[WHAT IS REQUIRED]
Find the lines holding the word "degrees" and collect them.

[DATASET EXCERPT]
::::
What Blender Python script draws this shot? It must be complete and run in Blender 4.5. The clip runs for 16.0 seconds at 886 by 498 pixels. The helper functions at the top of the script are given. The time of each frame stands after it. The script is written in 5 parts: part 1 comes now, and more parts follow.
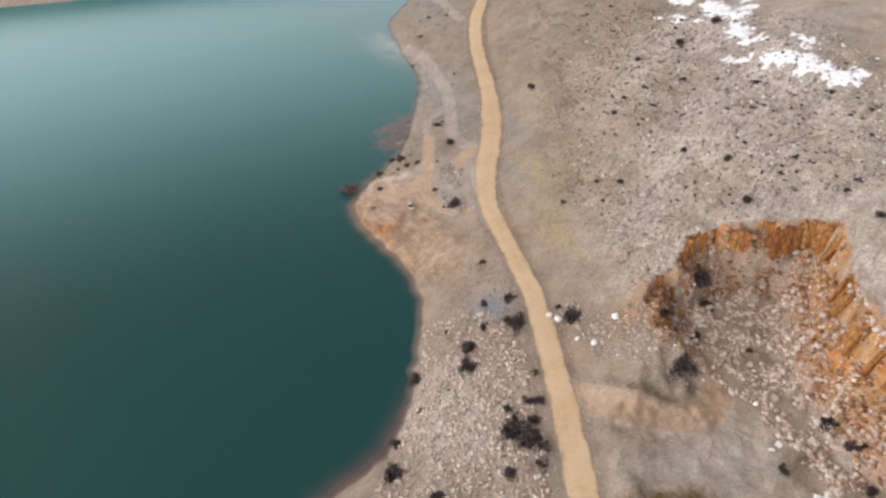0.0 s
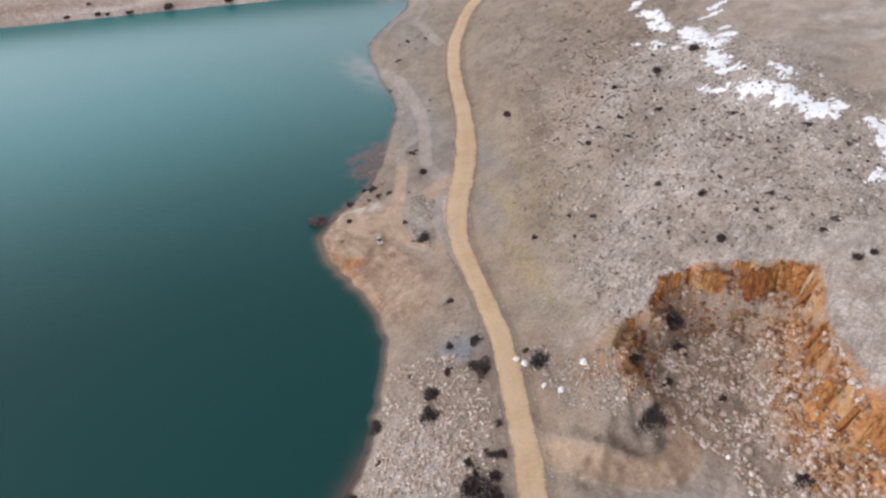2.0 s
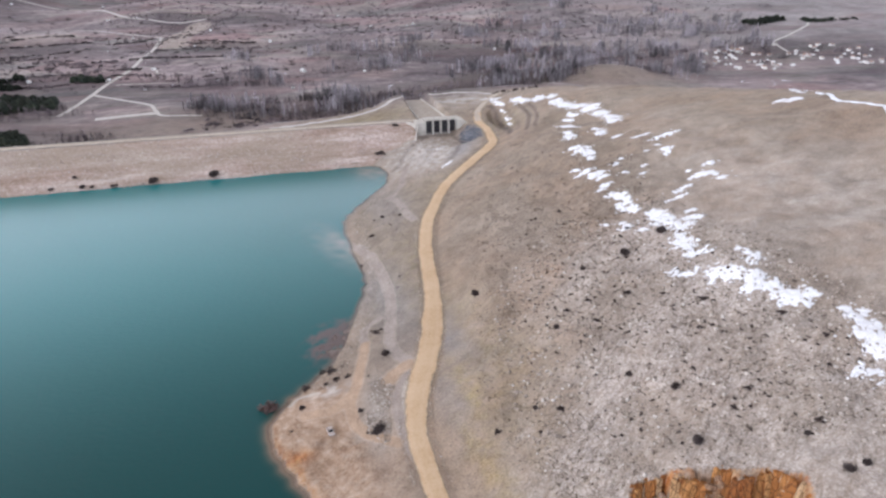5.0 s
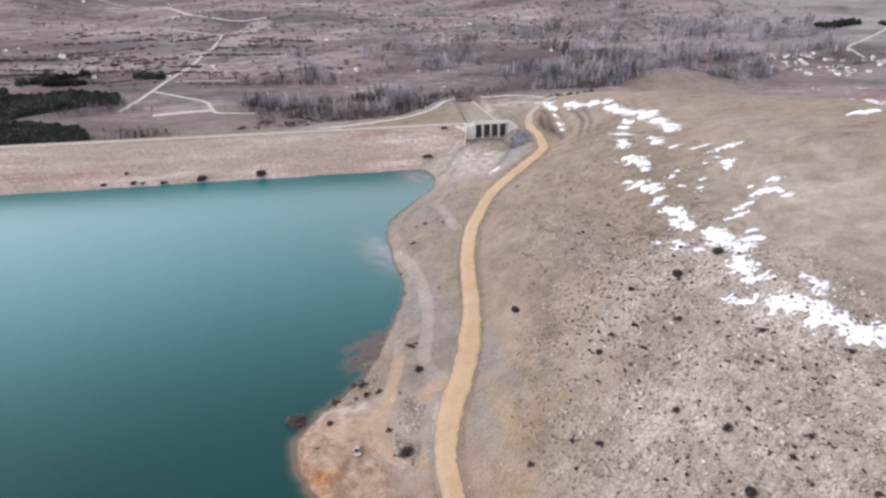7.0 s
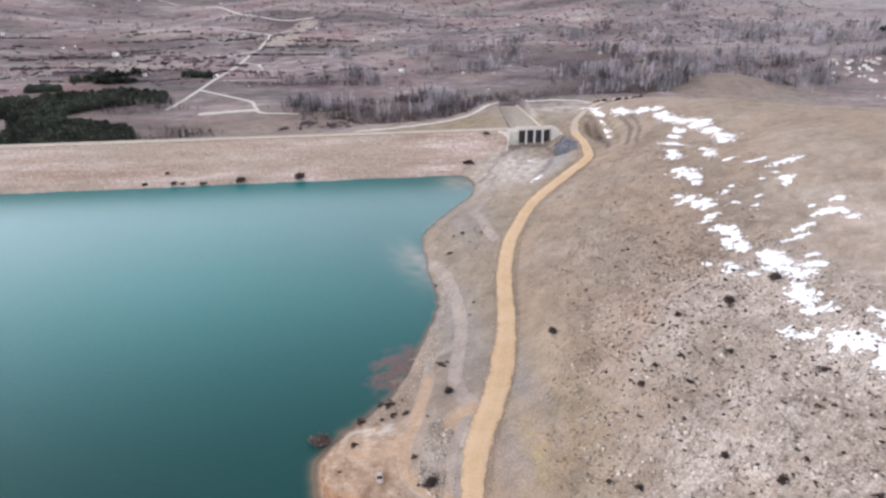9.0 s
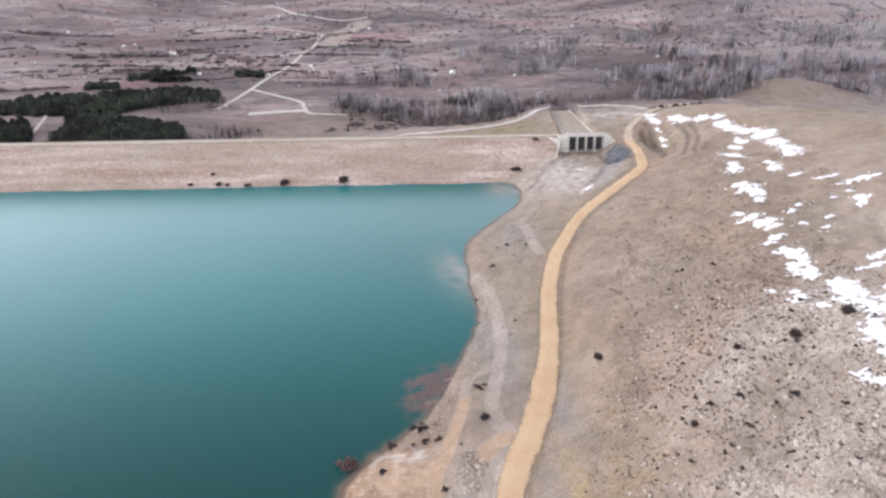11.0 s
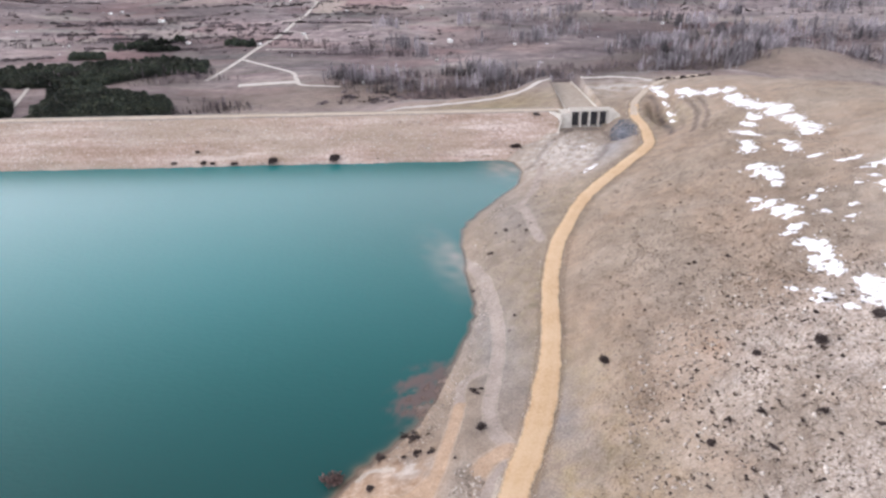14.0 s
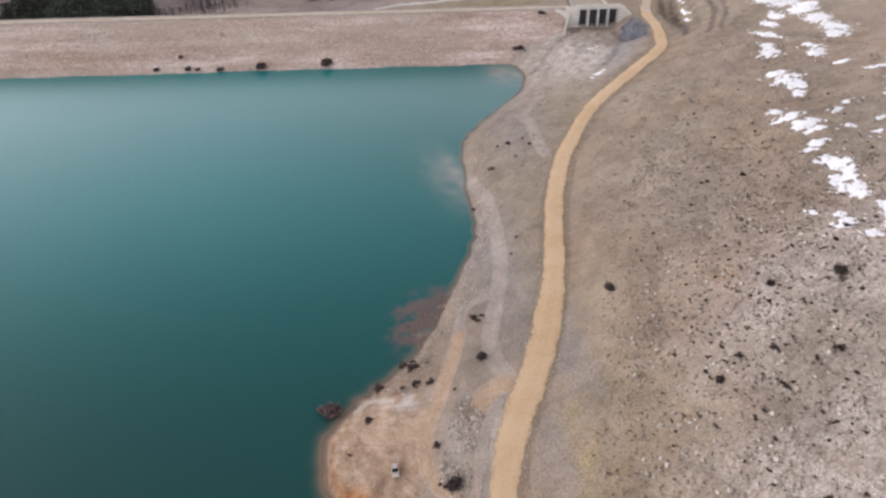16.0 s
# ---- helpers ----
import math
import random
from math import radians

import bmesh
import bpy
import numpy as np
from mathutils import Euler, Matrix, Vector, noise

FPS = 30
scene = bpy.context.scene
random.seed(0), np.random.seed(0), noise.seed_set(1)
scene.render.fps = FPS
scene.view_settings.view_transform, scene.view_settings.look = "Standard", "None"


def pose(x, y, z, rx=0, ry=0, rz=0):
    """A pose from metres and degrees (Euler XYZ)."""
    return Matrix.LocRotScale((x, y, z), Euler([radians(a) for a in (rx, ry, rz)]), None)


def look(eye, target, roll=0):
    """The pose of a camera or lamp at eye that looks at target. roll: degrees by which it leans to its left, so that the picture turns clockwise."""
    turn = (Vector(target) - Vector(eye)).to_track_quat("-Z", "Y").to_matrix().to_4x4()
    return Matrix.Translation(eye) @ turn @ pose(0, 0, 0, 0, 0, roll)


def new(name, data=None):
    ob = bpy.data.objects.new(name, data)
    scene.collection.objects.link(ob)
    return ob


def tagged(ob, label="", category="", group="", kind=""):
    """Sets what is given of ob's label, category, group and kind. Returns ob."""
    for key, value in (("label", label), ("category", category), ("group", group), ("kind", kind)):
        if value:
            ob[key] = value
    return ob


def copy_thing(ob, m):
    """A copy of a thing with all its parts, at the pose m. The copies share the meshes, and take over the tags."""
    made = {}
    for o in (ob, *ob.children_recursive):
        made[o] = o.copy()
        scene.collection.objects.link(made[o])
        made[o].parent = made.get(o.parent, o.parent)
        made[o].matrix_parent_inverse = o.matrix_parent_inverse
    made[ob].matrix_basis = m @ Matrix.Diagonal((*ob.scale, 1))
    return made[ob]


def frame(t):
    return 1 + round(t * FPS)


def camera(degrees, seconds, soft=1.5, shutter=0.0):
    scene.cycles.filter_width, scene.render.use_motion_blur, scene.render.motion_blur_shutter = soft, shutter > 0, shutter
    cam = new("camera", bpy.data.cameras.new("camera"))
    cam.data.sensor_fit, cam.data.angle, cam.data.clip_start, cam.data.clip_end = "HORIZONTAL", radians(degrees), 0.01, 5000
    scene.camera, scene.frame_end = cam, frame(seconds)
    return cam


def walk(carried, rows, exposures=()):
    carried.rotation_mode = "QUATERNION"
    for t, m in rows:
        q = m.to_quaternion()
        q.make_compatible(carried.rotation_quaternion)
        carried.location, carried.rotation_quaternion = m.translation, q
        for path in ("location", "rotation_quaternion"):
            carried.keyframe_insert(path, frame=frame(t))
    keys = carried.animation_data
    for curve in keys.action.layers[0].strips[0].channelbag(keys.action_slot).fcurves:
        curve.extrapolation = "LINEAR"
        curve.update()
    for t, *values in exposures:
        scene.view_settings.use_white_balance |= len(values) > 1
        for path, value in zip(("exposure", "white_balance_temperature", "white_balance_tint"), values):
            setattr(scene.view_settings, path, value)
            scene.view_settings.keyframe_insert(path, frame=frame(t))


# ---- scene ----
cam = camera(67.21, 16.0, soft=2.5)

# seconds, place, yaw (to the left), pitch (up), lean
PATH = [
    (0.0, -16.53, -198.67, 136.39, -13.85, -39.79, -1.34),
    (0.5, -13.66, -196.52, 136.68, -13.74, -44.03, -1.50),
    (1.0, -10.73, -194.79, 136.86, -13.70, -44.85, -1.58),
    (1.5, -7.95, -192.85, 137.08, -13.87, -43.88, -1.55),
    (2.0, -5.60, -191.37, 137.50, -14.24, -38.71, -1.26),
    (2.5, -3.23, -189.54, 137.87, -14.57, -34.22, -0.95),
    (3.0, -0.85, -188.26, 137.67, -14.81, -28.44, -0.63),
    (3.5, 1.60, -187.13, 137.16, -14.99, -24.93, -0.39),
    (4.0, 4.07, -185.35, 136.97, -15.07, -24.89, -0.31),
    (6.3, 12.18, -174.59, 137.08, -15.15, -24.95, -0.26),
    (6.4, 12.54, -174.12, 137.09, -15.08, -24.96, -0.26),
    (6.5, 12.89, -173.65, 137.09, -14.70, -24.96, -0.26),
    (6.6, 13.19, -173.14, 137.09, -13.72, -24.95, -0.27),
    (6.7, 13.48, -172.64, 137.10, -12.48, -24.95, -0.28),
    (6.8, 13.78, -172.13, 137.10, -11.45, -24.94, -0.30),
    (6.9, 14.07, -171.63, 137.11, -10.76, -24.94, -0.31),
    (7.0, 14.37, -171.12, 137.11, -10.27, -24.93, -0.32),
    (7.5, 15.66, -168.44, 137.17, -9.21, -24.94, -0.33),
    (8.0, 16.87, -165.68, 137.09, -9.14, -24.93, -0.34),
    (8.5, 18.01, -162.62, 137.03, -9.05, -24.95, -0.35),
    (8.6, 18.15, -162.10, 137.08, -8.92, -24.94, -0.35),
    (8.7, 18.29, -161.58, 137.14, -8.50, -24.93, -0.36),
    (8.8, 18.43, -161.07, 137.19, -7.88, -24.93, -0.36),
    (8.9, 18.57, -160.55, 137.25, -7.15, -24.92, -0.37),
    (9.0, 18.71, -160.03, 137.30, -6.28, -24.91, -0.37),
    (9.1, 18.91, -159.51, 137.34, -5.49, -24.91, -0.37),
    (9.2, 19.12, -158.98, 137.38, -4.55, -24.91, -0.38),
    (9.3, 19.32, -158.46, 137.42, -3.71, -24.90, -0.38),
    (9.4, 19.53, -157.93, 137.46, -3.02, -24.90, -0.39),
    (9.5, 19.73, -157.41, 137.50, -2.43, -24.90, -0.39),
    (9.6, 19.87, -156.76, 137.48, -2.13, -24.90, -0.40),
    (9.7, 20.02, -156.12, 137.46, -1.95, -24.90, -0.40),
    (12.0, 23.33, -141.28, 136.98, -1.79, -24.89, -0.55),
    (12.5, 23.81, -137.97, 136.76, -1.81, -24.88, -0.53),
    (13.0, 24.25, -134.85, 136.77, -1.80, -24.86, -0.54),
    (13.5, 24.46, -131.81, 136.80, -1.84, -24.87, -0.55),
    (14.0, 24.72, -128.83, 136.62, -1.80, -27.57, -0.66),
    (14.5, 25.02, -125.63, 136.72, -1.68, -33.44, -0.84),
    (15.0, 25.25, -122.16, 137.05, -1.62, -36.12, -0.97),
    (15.5, 25.47, -119.09, 137.22, -1.62, -36.25, -1.04),
    (16.0, 25.66, -115.86, 137.36, -1.63, -36.23, -1.08),
]


def drone(x, y, z, yaw, pitch, lean):
    a, b = radians(yaw), radians(pitch)
    ahead = Vector((-math.sin(a) * math.cos(b), math.cos(a) * math.cos(b), math.sin(b)))
    return look((x, y, z), Vector((x, y, z)) + ahead, lean)


walk(cam, [(t, drone(*p)) for t, *p in PATH],
     [(0.0, 0.07, 6550, 12), (0.5, 0.16, 6600, 12), (1.0, 0.13, 6500, 13), (1.5, -0.06, 6250, 13), (2.0, -0.04, 6150, 13), (3.0, -0.22, 5950, 14), (3.5, -0.33, 5900, 14), (4.2, -0.15, 5900, 14), (6.5, 0.18, 6050, 14), (9.0, 0.26, 6100, 14), (13.5, 0.38, 6150, 16), (14.5, 0.33, 6200, 15), (15.2, 0.13, 6300, 15), (16.0, -0.06, 6350, 16)])

# --- light: a bright veiled sky with the sun behind thin cloud in the west --
SUN_AZIMUTH, SUN_HEIGHT = radians(-78), radians(38)
world = bpy.data.worlds.new("sky")
scene.world = world
world.use_nodes = True
tree = world.node_tree
sky = tree.nodes.new("ShaderNodeTexSky")
sky.sky_type = "NISHITA"
sky.sun_disc = False
sky.sun_elevation, sky.sun_rotation = SUN_HEIGHT, SUN_AZIMUTH
sky.air_density, sky.dust_density, sky.ozone_density = 1.0, 7.0, 1.0
veil = tree.nodes.new("ShaderNodeMix")
veil.data_type = "RGBA"
veil.inputs[0].default_value = 0.82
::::
[SOLUTION TO THE PROBLEM]
    """A pose from metres and degrees (Euler XYZ)."""
    """The pose of a camera or lamp at eye that looks at target. roll: degrees by which it leans to its left, so that the picture turns clockwise."""
def camera(degrees, seconds, soft=1.5, shutter=0.0):
    cam.data.sensor_fit, cam.data.angle, cam.data.clip_start, cam.data.clip_end = "HORIZONTAL", radians(degrees), 0.01, 5000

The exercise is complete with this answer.